#### [Work to be completed]
Working from the top of the listing below, retype each line through the line containing "wooden block under", both included, with no pictures.

--- begin Collected data ---

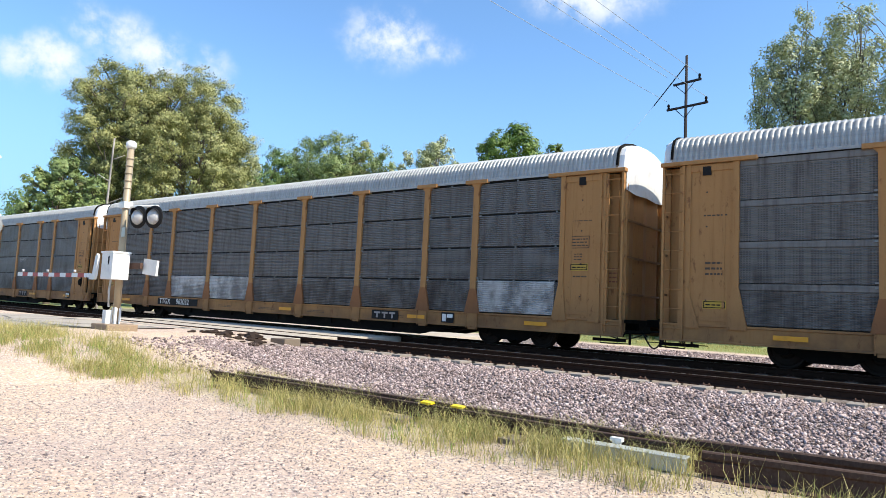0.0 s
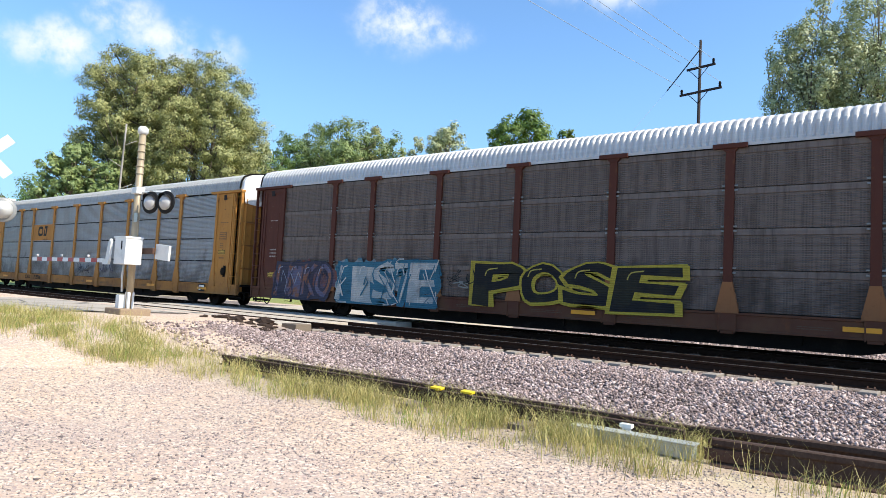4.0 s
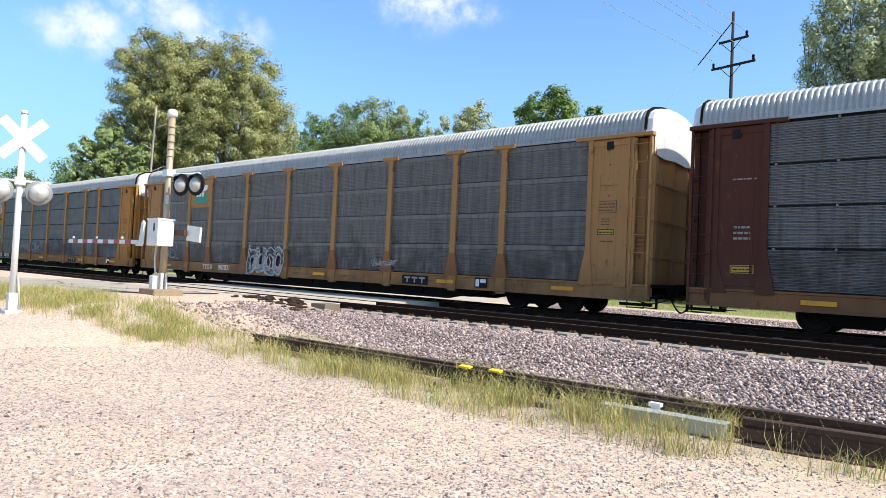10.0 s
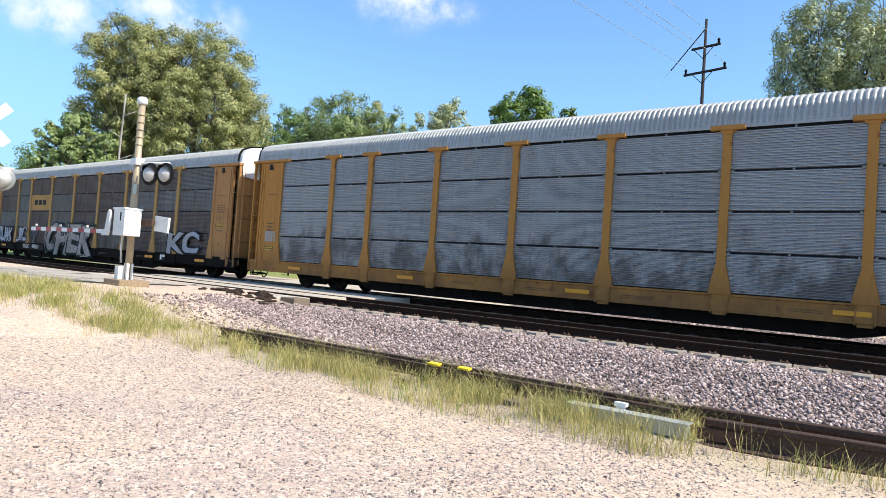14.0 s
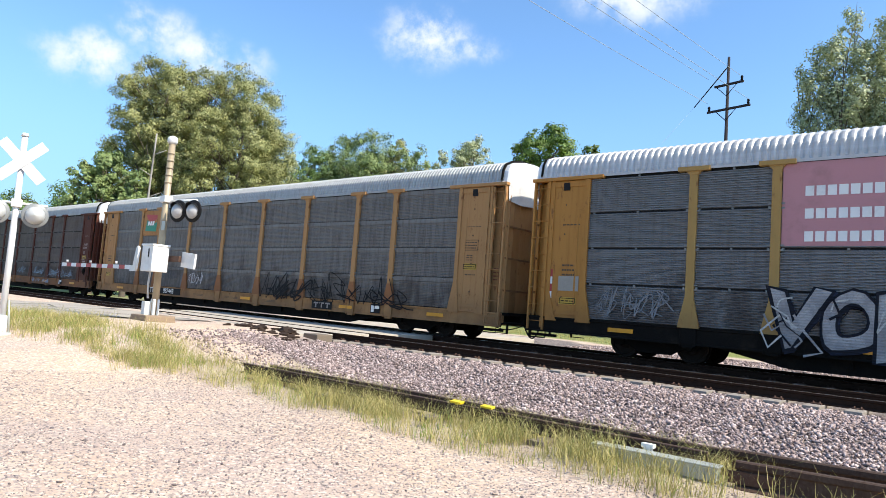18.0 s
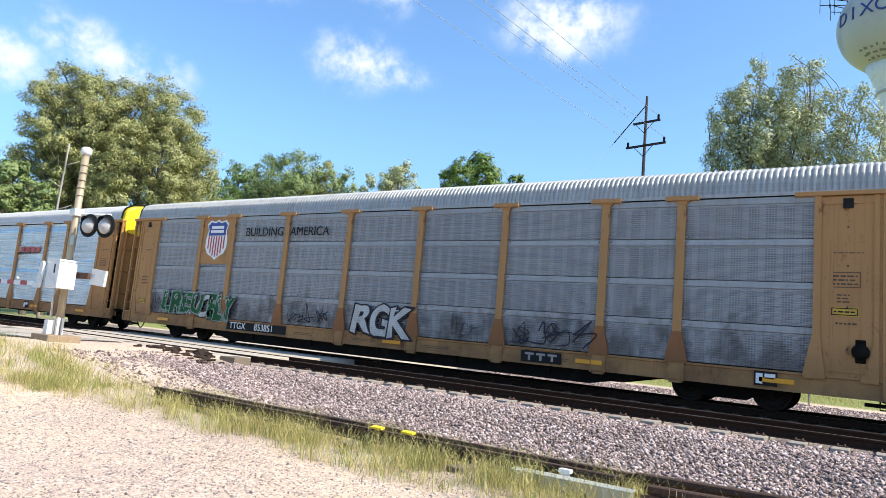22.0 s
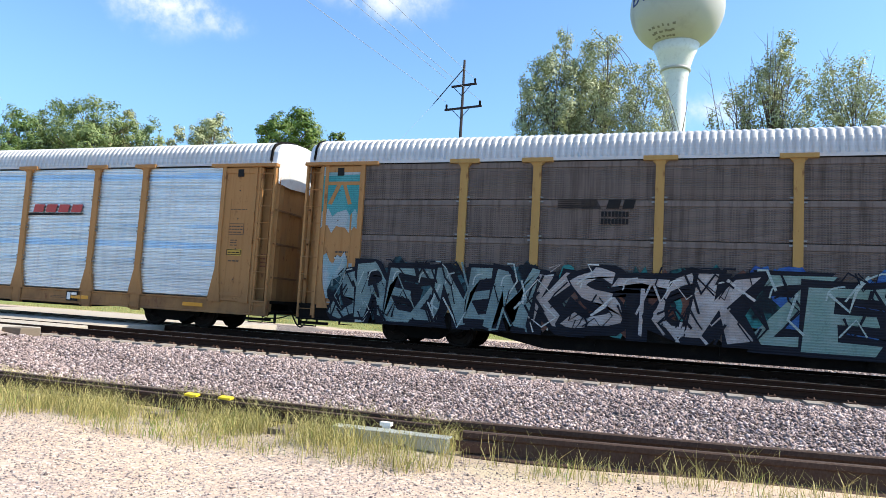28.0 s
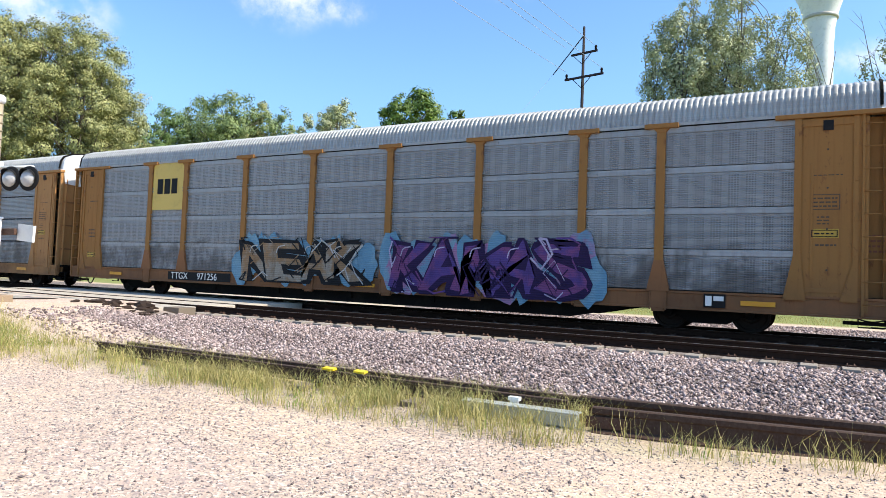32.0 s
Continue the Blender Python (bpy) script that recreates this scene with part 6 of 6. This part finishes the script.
def sleeper(x, y, a):
    bm = bmesh.new()
    box(bm, -0.11, 0.11, -0.55, 0.75, -0.12, 0.075, 0.012)
    ob = obj("sleeper", bm, WOOD)
    ob.matrix_world = pose(x, y, 0, 0, 0, a)
    tagged(ob, "weathered wooden block under the stored rails", "sleeper", "blocks under the stored rails")


for x in (-10.4, -8.4, -6.2, -4.4, -2.9):
    sleeper(x, 7.6, 3)

bm = bmesh.new()
box(bm, -0.68, 0.68, -0.08, 0.08, 0.0, 0.15, 0.015)
box(bm, -0.70, 0.70, -0.10, 0.10, 0.145, 0.165, 0.008)
ob = obj("cable_trough", bm, GALV)
ob.matrix_world = pose(-2.98, 7.22, 0.02, 0, 0, 2)
tagged(ob, "grey-green galvanised metal trough in the grass", "cable trough")
bm = bmesh.new()
box(bm, -0.045, 0.045, -0.03, 0.03, 0.0, 0.17, 0.008)
box(bm, -0.07, 0.07, -0.04, 0.04, 0.165, 0.21, 0.006)
ob = obj("marker_post", bm, WHITE)
ob.matrix_world = pose(-3.1, 7.36, 0.04)
tagged(ob, "short white marker tag beside the metal trough", "marker")
for x, y in ((-5.42, 7.5), (-5.9, 7.44)):
    bm = bmesh.new()
    box(bm, -0.085, 0.085, -0.06, 0.06, 0.0, 0.03, 0.006)
    box(bm, -0.02, 0.02, -0.02, 0.02, -0.02, 0.0)
    ob = obj("yellow_marker", bm, YELLOW)
    ob.matrix_world = pose(x, y, 0.272, 4, 3, 10)
    tagged(ob, "small bright yellow plate on the old rail", "marker", "yellow plates on the old rail")


def lump(x, y, s, seed):
    r = random.Random(seed)
    bm = bmesh.new()
    bmesh.ops.create_icosphere(bm, subdivisions=2, radius=1.0)
    for v in bm.verts:
        d = 1 + 0.8 * noise.noise(v.co * 2.6 + Vector((seed, 0, 0)))
        v.co = Vector((v.co.x * s * 1.6 * d, v.co.y * s * d, max(-0.3 * s, v.co.z * s * 0.55 * d)))
    ob = obj("asphalt_lump", bm, plain("old_asphalt", (0.05, 0.034, 0.026), 0.95, 0.0, 0.5))
    ob.matrix_world = pose(x, y, float(ground_z(x, y)) + 0.1 * s, 0, 0, r.uniform(0, 180))
    tagged(ob, "dark broken lump of old asphalt on the ballast", "asphalt lump", "broken asphalt lumps")


for i, (x, y, s) in enumerate(((-16.0, 11.2, 0.28), (-16.5, 11.0, 0.2), (-15.2, 11.5, 0.34), (-14.7, 11.1, 0.18), (-15.4, 10.8, 0.15), (-16.9, 10.7, 0.14), (-14.2, 10.6, 0.12))):
    lump(x, y, s * 0.62, i)
for i in range(26):
    q = random.Random(900 + i)
    lump(q.uniform(-17.2, -14.0), q.uniform(10.5, 11.6), q.uniform(0.04, 0.10), 40 + i)

bm = bmesh.new()
box(bm, -15.2, -14.6, 12.05, 12.6, 0.3, 0.55, 0.02)
tagged(obj("crossing_end_block", bm, WOOD), "weathered timber end block of the level crossing", "timber block", kind="structure")


# ---- loose stones and grass ----
OCT = np.array([[1, 0, 0], [-1, 0, 0], [0, 1, 0], [0, -1, 0], [0, 0, 1], [0, 0, -1], [0.6, 0.6, 0.55], [-0.6, -0.55, 0.6]], float)
TRI = np.array([[4, 6, 2], [4, 0, 6], [6, 0, 2], [4, 2, 1], [4, 1, 7], [4, 7, 3], [7, 1, 3], [4, 3, 0], [5, 2, 0], [5, 1, 2], [5, 3, 1], [5, 0, 3]])


def stones(name, xs, ys, size, material, seed, label, sink=0.3, flat=0.75):
    r = np.random.RandomState(seed)
    n = len(xs)
    s = size * np.minimum(1.75, r.lognormal(0, 0.35, (n, 1, 1)))
    co = OCT[None] * r.uniform(0.35, 1.4, (n, 8, 1)) * r.uniform(0.6, 1.3, (n, 1, 3)) * s
    a = r.uniform(0, 6.28, n)
    b = r.uniform(-0.8, 0.8, n)
    ca, sa, cb, sb = np.cos(a), np.sin(a), np.cos(b), np.sin(b)
    x, y, z = co[..., 0].copy(), co[..., 1].copy(), co[..., 2] * flat
    y, z = y * cb[:, None] - z * sb[:, None], y * sb[:, None] + z * cb[:, None]
    x, y = x * ca[:, None] - y * sa[:, None], x * sa[:, None] + y * ca[:, None]
    gz = ground_z(xs, ys)
    co = np.stack([x + xs[:, None], y + ys[:, None], z + (gz + s[:, 0, 0] * sink)[:, None]], -1)
    tagged(new(name, tris_mesh(name, co, TRI, material)), label, "stones", kind="stuff")


r = np.random.RandomState(9)
n = 100000
xs = np.concatenate([r.uniform(-9, 9, int(n * 0.68)), r.uniform(-18.5, -9, n - int(n * 0.68))])
ys = r.uniform(9.0, 13.2, n) + 0.25 * np.sin(xs * 0.9)
on_tie = (ys > 12.62) & (np.abs((xs + 27.0 + 0.305) % 0.61 - 0.305) < 0.16)
keep = (ys > 9.2 + 0.5 * r.uniform(0, 1, n)) & ~(xs + 0.5 * np.sin(ys * 2.1) < -14.4) & ~on_tie & (ys < 13.1)
stones("ballast_stones", xs[keep], ys[keep], 0.0235, BALLAST, 10, "sharp grey and pinkish ballast stones", 0.5)
n = 40000
xs, ys = r.uniform(-15, 16, n), 20.0 + 9.5 * r.uniform(0, 1, n) ** 1.3
stones("far_ballast_stones", xs, ys, 0.034, BALLAST, 12, "grey ballast stones beyond the far rail")
n = 2600
xs, ys = r.uniform(-15.5, -8.5, n), r.uniform(7.7, 10.6, n)
stones("shoulder_stones", xs, ys, 0.03, BALLAST, 13, "scattered ballast stones on the sandy shoulder", 0.3)
n = 90000
ang, dist = r.uniform(-0.45, 1.45, n), 3.2 + 9.5 * r.uniform(0, 1, n) ** 0.8
xs, ys = -np.sin(ang) * dist, np.cos(ang) * dist
keep = (ys < 7.4) & ((xs < -1.6) | (r.uniform(0, 1, n) < 0.5))
stones("yard_pebbles", xs[keep], ys[keep], 0.0105, PEBBLE, 11, "small pale and dark pebbles strewn over the yard", 0.15, 0.5)


n = 560
ang, dist = r.uniform(-0.4, 1.45, n), 4.0 + 8.0 * r.uniform(0, 1, n)
xs, ys = -np.sin(ang) * dist, np.cos(ang) * dist
keep = ys < 7.2
stones("dark_yard_stones", xs[keep], ys[keep], 0.016, plain("dark_stone", (0.16, 0.125, 0.12), 0.9, 0.0, 0.3), 14, "scattered larger dark stones on the gravel yard", 0.2)


def blades(name, pts, height, material, seed, label, per=16, spread=0.10):
    """Grass tufts: every blade a narrow bent strip."""
    r = np.random.RandomState(seed)
    n = len(pts) * per
    base = np.repeat(pts, per, 0) + np.concatenate([r.normal(0, spread, (n, 2)), np.zeros((n, 1))], 1)
    h = np.repeat(height, per)[:, None] * r.uniform(0.45, 1.15, (n, 1))
    lean = np.concatenate([r.normal(0, 0.22, (n, 2)), np.ones((n, 1))], 1)
    bend = np.concatenate([r.normal(0, 0.55, (n, 2)), np.ones((n, 1)) * 0.75], 1)
    a = r.uniform(0, 3.14, n)
    side = np.stack([np.cos(a), np.sin(a), np.zeros(n)], 1) * r.uniform(0.0018, 0.0048, (n, 1))
    m = base + lean * h * 0.5
    t = m + bend * h * 0.5
    lo = np.stack([base - side, base + side, m + side * 0.8, m - side * 0.8], 1)
    hi = np.stack([m - side * 0.8, m + side * 0.8, t + side * 0.15, t - side * 0.15], 1)
    tagged(new(name, quads(name, np.concatenate([lo, hi]), material)), label, "grass", kind="stuff")


def scatter(n, fx, seed):
    r = np.random.RandomState(seed)
    out = []
    while len(out) < n:
        x, y = r.uniform(-22, 4.5), r.uniform(3.0, 9.6)
        d = fx(x, y)
        if r.uniform() < d * (0.2 + 0.8 * (noise.noise(Vector((x * 0.9, y * 1.4, 3.1))) > 0.0)):
            out.append((x, y, float(ground_z(x, y)) - 0.01))
    return np.array(out)


def strip(x, y):
    """How thickly the tall dry grass stands."""
    if x > 3.2:
        return 0.0
    if x > -2.0:
        return 0.22 if 6.9 < y < 7.35 else 0.04 if 6.6 < y < 8.2 else 0.0
    if x > -10.5:
        return 1.0 if 6.75 < y < 7.42 else 0.7 if 7.42 < y < 7.75 else 0.30 if 6.1 < y < 8.3 else 0.0
    edge = 6.4 + (x + 10.5) * 0.14
    if x > -11.7:
        return 0.14 if edge - 0.4 < y < edge + 1.4 else 0.0
    return 0.75 if edge - 0.5 < y < edge + 1.2 else 0.12 if edge - 0.9 < y < edge + 2.0 else 0.0


p = scatter(1500, strip, 21)
hh = np.where(p[:, 0] > -10.5, 0.40, 0.36) * np.random.RandomState(3).uniform(0.5, 1.1, len(p))
blades("tall_grass", p, hh, GRASS, 22, "tall dry yellow-green grass along the stored rails")


def patch(x, y):
    if x < -11.5:
        e = 6.4 + (x + 10.5) * 0.14
        return 0.8 if e - 0.5 < y < e + 1.0 else 0.0
    if -9.8 < x < -2.0:
        return 0.25 if 6.2 < y < 7.3 else 0.0
    return 0.12 if 6.7 < y < 7.1 else 0.0


p = scatter(330, patch, 23)
blades("green_grass", p, np.random.RandomState(4).uniform(0.12, 0.36, len(p)), GREENGRASS, 24, "fresh green grass tufts at the yard's edge", per=10)
r = np.random.RandomState(31)
p = np.stack([r.uniform(-40, 20, 2600), r.uniform(31.5, 40, 2600), np.zeros(2600)], 1)
p[:, 2] = ground_z(p[:, 0], p[:, 1])
blades("meadow_grass", p, r.uniform(0.15, 0.4, len(p)), GRASS, 32, "meadow grass beyond the far track", per=8, spread=0.25)


# ---- the train runs ----
SPEED, START = 17.739, -21.695
# small drift of the speed: seconds, metres ahead of an even run
DRIFT = ((0.0, 0.43), (1.0, 0.44), (2.0, 0.50), (5.0, 0.39), (6.0, 0.43), (7.0, 0.25), (8.0, 0.12), (9.0, -0.61), (10.0, -0.76), (11.0, -0.70), (12.0, -0.70),
         (13.0, -0.58), (16.0, -0.42), (17.0, -0.17), (18.0, -0.10), (19.0, -0.06), (20.0, -0.15), (21.0, 0.08), (22.0, 0.09), (23.0, 0.30), (24.0, 0.30),
         (25.0, 0.32), (28.0, -0.01), (29.0, -0.11), (30.0, 0.03), (31.0, 0.19), (32.0, 0.28))


def motions():
    for n, car in CARS.items():
        rows = []
        for t, d in DRIFT:
            rows.append((t, pose(START + SPEED * t + d - CAR * n, TRAIN_TRACK, RAIL_TOP)))
        walk(car, rows)
    # the wheels roll: one turn for every 2.67 m, keyed at every film frame; alike axles share their keys
    spin = math.degrees(SPEED / 0.425) / FPS
    first = {}
    for car in CARS.values():
        for bogie in car.children:
            if bogie.name.startswith("bogie"):
                for wheel in bogie.children:
                    x = round(wheel.location.x, 2)
                    if x not in first:
                        walk(wheel, [(i / FPS, pose(x, 0, 0.425, 0, spin * i, 0)) for i in range(32 * FPS + 1)])
                        first[x] = wheel
                    else:
                        wheel.rotation_mode = "QUATERNION"
                        keys = wheel.animation_data_create()
                        keys.action = first[x].animation_data.action
                        keys.action_slot = first[x].animation_data.action_slot


motions()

--- end Collected data ---

#### [Output]
0.0 s
4.0 s
10.0 s
14.0 s
18.0 s
22.0 s
28.0 s
32.0 s
Continue the Blender Python (bpy) script that recreates this scene with part 6 of 6. This part finishes the script.
def sleeper(x, y, a):
    bm = bmesh.new()
    box(bm, -0.11, 0.11, -0.55, 0.75, -0.12, 0.075, 0.012)
    ob = obj("sleeper", bm, WOOD)
    ob.matrix_world = pose(x, y, 0, 0, 0, a)
    tagged(ob, "weathered wooden block under the stored rails", "sleeper", "blocks under the stored rails")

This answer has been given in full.